━━━━━ Data block ━━━━━
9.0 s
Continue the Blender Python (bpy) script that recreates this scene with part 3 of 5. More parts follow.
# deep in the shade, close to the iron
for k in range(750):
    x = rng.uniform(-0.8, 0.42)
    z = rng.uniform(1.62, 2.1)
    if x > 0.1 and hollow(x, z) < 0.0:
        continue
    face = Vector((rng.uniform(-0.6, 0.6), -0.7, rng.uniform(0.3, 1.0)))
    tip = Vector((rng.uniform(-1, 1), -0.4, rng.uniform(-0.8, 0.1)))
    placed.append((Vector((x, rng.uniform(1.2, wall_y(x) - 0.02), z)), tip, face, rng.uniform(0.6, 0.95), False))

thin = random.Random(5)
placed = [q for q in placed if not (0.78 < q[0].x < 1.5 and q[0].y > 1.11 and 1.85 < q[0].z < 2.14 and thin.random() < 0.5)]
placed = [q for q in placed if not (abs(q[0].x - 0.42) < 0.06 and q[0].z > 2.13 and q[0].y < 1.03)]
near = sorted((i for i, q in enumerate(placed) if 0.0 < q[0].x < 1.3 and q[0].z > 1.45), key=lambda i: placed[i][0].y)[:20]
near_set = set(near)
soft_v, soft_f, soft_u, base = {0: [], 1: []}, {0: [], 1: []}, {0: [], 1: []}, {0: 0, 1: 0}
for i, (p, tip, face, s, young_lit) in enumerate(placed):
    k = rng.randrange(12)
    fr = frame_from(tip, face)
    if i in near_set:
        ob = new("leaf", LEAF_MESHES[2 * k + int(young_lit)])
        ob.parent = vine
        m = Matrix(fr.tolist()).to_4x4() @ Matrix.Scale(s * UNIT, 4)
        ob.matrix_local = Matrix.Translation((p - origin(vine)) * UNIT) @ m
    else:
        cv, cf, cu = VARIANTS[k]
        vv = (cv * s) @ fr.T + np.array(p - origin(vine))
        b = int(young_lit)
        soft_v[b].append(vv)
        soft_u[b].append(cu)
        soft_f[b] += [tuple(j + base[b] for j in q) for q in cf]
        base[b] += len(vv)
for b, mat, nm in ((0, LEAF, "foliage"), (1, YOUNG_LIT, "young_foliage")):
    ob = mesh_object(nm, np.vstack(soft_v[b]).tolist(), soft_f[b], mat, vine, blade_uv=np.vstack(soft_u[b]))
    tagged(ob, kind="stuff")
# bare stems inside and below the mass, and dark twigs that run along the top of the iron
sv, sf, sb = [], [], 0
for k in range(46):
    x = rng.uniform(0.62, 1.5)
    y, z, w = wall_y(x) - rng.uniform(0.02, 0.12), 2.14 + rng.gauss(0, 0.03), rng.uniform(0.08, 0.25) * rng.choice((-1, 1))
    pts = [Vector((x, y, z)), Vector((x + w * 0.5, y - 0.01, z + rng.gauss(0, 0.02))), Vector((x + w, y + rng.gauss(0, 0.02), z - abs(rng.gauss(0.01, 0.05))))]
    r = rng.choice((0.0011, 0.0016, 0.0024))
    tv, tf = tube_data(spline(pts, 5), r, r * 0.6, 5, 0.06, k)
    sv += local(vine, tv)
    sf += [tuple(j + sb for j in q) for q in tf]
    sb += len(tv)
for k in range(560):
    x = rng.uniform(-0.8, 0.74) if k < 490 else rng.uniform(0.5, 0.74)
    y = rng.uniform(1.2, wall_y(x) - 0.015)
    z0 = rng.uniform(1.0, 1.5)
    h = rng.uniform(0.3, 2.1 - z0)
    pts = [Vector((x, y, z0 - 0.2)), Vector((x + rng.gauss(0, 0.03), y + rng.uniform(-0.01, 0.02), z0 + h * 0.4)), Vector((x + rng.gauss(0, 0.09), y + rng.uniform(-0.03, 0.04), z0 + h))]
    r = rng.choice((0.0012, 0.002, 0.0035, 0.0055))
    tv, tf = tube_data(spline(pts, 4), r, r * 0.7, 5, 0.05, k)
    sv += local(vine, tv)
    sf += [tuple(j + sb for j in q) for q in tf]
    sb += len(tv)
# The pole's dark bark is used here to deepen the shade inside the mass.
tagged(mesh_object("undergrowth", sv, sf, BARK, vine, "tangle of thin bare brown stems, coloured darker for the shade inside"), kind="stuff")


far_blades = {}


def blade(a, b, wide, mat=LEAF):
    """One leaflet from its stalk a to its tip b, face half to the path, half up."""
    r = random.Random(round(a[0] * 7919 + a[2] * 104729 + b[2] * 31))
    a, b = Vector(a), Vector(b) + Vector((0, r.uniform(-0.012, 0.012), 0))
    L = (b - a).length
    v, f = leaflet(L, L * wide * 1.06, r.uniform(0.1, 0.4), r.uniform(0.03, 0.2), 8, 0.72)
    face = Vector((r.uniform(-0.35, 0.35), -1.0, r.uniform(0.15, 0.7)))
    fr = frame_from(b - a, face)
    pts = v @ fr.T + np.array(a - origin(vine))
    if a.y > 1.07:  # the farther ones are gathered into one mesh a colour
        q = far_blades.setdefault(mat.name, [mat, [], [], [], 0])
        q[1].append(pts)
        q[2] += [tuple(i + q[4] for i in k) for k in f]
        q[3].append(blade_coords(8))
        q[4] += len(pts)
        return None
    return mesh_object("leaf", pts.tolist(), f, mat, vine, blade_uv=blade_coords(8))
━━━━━
• Exercise description:
Copy each line of the listing in which the word "that" can be found.

• Completed task:
Continue the Blender Python (bpy) script that recreates this scene with part 3 of 5. More parts follow.
# bare stems inside and below the mass, and dark twigs that run along the top of the iron